Wednesday, May 26, 2010

Chaos has to wait; but TV series flood Texas

FYI--A shorter version of this ran on the Dallas Morning News blog today, and a version combined with a DMN writer's feature will appear Thursday. Here's my take from Dallas City Hall on Wednesday afternoon:

North Texas-based 'Chaos' series awaiting CBS confirmation


BY JOE O'CONNELL
filmnewsbyjoe@yahoo.com
on Twitter: joemoconnell
joeoconnell.com

DALLAS—Three television series will shoot simultaneously in North Texas this summer, and a fourth might join them in the fall.

What was to be a major announcement by Gov. Rick Perry and Dallas Mayor Tom Leppert at Dallas City Hall of a fourth television show shooting in North Texas ended up being a “maybe.” Twentieth Century Fox Television execs on Wednesday said they have yet to get confirmation of a pickup by CBS of Chaos, a spy series set to star Stephen Rea (The Crying Game). If picked up, they expect to shoot 13 episodes of the midseason replacement in the fall.

Perry said the flurry of major network television production is a sign Texas has been “established as a preferred location.”

Already shooting in North Texas is The Good Guys for Fox, which recently added seven more episodes to its original 13-episode order. This summer the show is expected to compete with NBC’s Chase and Fox’s Lonestar (former Midland) for North Texas locations and crew. In Austin, the ABC series My Generation is primed to lens this summer as well.

“It’s a good problem to have,” Janis Burklund of the Dallas Film Commission said of the demands on the North Texas crew base. “Yes, it’s going to stretch us a bit, but that’s how we’ll grow.”

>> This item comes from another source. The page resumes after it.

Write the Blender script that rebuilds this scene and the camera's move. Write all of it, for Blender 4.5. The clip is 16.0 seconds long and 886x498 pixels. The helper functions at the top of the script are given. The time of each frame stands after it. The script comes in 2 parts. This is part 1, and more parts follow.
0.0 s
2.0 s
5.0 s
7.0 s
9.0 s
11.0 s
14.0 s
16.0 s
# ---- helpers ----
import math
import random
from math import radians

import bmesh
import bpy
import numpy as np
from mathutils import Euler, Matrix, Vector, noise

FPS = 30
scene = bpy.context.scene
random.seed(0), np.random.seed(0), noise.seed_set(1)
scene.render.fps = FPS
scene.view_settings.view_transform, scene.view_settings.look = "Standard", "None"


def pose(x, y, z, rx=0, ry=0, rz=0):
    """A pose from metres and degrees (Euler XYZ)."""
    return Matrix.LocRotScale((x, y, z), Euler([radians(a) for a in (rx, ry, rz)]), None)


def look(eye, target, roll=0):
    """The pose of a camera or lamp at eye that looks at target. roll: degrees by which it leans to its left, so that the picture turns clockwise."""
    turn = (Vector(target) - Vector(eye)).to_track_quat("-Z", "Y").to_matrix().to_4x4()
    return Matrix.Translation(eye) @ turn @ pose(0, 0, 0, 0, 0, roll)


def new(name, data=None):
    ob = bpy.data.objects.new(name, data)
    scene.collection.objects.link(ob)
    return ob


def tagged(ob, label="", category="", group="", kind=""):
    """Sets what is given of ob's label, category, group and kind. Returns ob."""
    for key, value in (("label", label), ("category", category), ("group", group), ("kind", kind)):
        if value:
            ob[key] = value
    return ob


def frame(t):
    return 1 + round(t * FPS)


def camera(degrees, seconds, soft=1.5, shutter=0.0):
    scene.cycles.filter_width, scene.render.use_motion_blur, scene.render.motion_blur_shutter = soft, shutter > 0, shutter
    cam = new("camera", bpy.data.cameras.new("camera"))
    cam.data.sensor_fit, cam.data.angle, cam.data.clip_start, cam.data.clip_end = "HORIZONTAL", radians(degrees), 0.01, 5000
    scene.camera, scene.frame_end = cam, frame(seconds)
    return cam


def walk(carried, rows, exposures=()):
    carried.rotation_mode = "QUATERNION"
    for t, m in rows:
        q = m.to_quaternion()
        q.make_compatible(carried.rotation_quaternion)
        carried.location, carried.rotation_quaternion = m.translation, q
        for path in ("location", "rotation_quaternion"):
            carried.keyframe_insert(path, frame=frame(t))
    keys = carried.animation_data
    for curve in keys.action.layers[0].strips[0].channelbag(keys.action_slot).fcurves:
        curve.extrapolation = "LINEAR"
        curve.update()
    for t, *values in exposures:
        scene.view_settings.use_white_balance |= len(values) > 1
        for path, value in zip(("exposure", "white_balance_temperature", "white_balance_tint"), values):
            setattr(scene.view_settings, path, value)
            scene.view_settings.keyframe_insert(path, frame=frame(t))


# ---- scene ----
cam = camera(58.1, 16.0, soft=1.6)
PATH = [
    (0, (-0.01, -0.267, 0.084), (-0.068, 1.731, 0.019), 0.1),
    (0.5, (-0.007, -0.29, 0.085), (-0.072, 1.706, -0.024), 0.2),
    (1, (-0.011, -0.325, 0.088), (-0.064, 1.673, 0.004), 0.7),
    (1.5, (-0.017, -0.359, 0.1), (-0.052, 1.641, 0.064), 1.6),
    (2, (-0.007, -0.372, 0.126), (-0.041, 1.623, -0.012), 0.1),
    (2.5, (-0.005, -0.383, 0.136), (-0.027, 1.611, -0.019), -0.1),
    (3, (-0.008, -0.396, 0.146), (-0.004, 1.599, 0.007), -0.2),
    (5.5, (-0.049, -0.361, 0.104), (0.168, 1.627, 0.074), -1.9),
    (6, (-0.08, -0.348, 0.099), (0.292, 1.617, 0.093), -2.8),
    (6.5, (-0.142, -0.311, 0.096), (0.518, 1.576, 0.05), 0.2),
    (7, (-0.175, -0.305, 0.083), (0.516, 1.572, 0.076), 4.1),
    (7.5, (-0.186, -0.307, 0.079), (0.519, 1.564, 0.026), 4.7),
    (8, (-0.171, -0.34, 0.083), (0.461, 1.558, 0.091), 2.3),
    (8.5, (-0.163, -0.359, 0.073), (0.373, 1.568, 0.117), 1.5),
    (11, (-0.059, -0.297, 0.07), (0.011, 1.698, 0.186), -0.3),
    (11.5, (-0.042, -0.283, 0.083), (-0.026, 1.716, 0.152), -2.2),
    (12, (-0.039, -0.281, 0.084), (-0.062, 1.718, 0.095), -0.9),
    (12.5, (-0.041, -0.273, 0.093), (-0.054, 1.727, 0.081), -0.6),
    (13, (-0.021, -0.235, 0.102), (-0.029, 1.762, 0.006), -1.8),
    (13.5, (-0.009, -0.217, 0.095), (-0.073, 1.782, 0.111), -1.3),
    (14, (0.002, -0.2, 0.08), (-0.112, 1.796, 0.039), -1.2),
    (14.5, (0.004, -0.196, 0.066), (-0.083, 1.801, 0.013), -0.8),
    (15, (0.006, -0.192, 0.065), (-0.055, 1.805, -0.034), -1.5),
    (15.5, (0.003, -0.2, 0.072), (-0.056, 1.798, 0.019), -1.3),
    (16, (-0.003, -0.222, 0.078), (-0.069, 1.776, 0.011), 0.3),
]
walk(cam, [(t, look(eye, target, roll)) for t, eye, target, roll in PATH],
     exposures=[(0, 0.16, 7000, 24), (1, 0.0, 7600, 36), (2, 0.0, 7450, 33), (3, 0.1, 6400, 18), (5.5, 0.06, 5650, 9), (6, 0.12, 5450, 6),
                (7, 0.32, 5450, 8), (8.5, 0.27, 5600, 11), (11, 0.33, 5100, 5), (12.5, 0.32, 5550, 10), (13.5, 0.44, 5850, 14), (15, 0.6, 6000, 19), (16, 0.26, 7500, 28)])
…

North Texas’ television resurgence began when Prison Break shot here for two seasons beginning in 2006, said Twentieth Century Fox vice president Jim Sharp. That led to shooting the short-lived series The Deep End. But the area’s history as a television hub dates back further to Walker, Texas Ranger, a show for which Burklund worked as a location scout.

It’s all part of a trend to shoot network television shows outside of Los Angeles due to that area’s poor incentives and changing physical landscape that has made finding locations more difficult. Texas now hopes to attract some of the longtime California crew members to the Lone Star State.

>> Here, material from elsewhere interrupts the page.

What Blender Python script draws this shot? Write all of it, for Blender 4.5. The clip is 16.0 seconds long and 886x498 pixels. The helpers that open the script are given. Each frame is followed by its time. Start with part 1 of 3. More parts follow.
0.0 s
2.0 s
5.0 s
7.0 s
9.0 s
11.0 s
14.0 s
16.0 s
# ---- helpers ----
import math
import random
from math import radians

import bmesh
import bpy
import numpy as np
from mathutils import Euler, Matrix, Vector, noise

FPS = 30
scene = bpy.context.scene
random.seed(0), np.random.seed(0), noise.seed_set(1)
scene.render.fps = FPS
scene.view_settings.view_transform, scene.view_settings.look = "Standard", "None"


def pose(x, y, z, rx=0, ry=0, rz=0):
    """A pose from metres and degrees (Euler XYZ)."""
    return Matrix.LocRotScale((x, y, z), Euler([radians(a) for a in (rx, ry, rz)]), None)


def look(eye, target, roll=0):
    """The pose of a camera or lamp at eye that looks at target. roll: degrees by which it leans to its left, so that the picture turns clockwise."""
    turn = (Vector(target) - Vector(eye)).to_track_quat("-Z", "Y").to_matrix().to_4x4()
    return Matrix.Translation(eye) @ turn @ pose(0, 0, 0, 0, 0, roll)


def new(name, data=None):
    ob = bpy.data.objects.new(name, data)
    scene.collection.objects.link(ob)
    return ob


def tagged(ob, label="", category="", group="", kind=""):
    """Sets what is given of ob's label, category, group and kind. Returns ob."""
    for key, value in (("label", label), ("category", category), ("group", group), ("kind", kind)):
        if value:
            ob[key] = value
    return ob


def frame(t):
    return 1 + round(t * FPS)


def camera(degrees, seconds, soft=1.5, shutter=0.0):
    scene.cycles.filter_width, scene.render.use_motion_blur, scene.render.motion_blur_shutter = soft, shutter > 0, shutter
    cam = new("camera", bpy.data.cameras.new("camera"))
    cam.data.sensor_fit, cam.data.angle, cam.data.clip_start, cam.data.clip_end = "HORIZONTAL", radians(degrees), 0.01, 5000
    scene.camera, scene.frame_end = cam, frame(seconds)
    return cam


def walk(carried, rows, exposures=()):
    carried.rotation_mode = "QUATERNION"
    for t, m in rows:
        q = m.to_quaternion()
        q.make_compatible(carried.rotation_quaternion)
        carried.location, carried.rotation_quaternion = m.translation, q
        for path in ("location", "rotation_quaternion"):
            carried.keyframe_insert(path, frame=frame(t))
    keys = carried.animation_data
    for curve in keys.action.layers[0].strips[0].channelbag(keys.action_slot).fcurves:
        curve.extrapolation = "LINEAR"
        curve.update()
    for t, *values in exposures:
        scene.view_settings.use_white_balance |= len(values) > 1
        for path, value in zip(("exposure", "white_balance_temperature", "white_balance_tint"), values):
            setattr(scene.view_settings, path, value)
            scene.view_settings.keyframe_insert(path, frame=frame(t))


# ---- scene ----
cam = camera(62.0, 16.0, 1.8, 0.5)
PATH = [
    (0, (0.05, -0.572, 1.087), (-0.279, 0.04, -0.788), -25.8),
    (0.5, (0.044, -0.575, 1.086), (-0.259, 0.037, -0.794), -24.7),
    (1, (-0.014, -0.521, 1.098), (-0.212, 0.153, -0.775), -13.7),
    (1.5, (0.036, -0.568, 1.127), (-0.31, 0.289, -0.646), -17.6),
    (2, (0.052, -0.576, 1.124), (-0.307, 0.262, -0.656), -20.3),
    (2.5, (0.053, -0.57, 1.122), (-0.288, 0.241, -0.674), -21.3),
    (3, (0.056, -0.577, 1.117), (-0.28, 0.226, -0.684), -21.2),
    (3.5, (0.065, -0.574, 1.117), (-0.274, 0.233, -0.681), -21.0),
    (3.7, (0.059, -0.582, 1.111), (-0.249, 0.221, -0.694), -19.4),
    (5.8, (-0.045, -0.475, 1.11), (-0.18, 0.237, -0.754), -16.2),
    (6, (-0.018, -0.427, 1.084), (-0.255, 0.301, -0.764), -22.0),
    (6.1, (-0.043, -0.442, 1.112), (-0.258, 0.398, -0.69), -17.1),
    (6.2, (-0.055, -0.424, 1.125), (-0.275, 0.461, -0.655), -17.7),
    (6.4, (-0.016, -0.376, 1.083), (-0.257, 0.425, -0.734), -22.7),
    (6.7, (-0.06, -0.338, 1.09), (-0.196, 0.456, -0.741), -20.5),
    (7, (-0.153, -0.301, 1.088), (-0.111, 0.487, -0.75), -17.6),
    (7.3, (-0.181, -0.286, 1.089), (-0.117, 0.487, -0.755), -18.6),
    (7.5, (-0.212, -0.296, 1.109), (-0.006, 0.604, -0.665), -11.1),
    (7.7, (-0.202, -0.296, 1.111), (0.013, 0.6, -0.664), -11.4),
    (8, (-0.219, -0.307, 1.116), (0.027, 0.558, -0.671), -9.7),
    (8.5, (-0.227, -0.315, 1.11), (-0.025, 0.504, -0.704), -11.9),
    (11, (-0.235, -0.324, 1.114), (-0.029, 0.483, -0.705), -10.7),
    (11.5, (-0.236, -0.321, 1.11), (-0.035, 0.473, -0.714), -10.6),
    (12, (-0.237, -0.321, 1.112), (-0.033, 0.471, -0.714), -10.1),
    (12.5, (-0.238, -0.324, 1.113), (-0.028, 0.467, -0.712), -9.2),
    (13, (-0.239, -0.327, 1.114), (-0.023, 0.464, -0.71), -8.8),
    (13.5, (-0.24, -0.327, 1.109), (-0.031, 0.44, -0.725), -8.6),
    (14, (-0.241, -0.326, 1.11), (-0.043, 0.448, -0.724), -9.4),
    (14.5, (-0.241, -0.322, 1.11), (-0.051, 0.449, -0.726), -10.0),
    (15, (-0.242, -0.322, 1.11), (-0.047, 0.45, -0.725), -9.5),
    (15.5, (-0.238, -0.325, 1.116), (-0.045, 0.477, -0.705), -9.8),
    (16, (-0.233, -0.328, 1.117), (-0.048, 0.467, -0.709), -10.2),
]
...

The Legislature approved in 2009 an increase in state filming incentives funding from a two-year total of $22 million to $62 million and added flexibility in how the funds can be meted out. Perry said since then 206 projects have come to the state, creating 28,500 full-time jobs and attracting in-state spending of $184 million.

On average, each episode of a television series shot should drop more than $1 million in the local economy, Bob Hudgins of the Texas Film Commission said.

Why is Dallas the big winner? Leppert said it’s a mix of great locations and a large pool of talents crew members.

“It means jobs and additional visibility for North Texas, Dallas and all of Texas,” he said.

A key indicator is the current disparity between Dallas and Houston, which was in the 1990s a leading Texas filming location. Fox’s Lonestar is set in both the oil industry of Houston and Midland. Executives are taking what was termed a look at Austin as a filming location on Thursday, but long ago ruled out Houston.

Also set in Houston is Chase, the NBC series from Warner Bros. It also ruled out shooting in Space City. 20th Century Fox had to move quickly on the series, said Garry Brown, the show’s co-executive producer and former Walker, Texas Ranger producer who has been one of the pivotal voices behind the North Texas film resurgence.

“There was more to offer to us immediately here in Dallas,” Brown said. “They (Houston) need to build their crew base up, and they’re working on it.”

During the film industry’s lean years earlier in the mid-2000s when film and television projects were lured to states offering hefty incentives, the Houston film crews dissipated. Dallas, as a center for filming of commercials, industrial films, animation and videos, kept its crews largely in place. Now the problem is making sure there are enough workers here to handle three television shows shooting in North Texas this summer, and Chaos potentially joining this in the fall.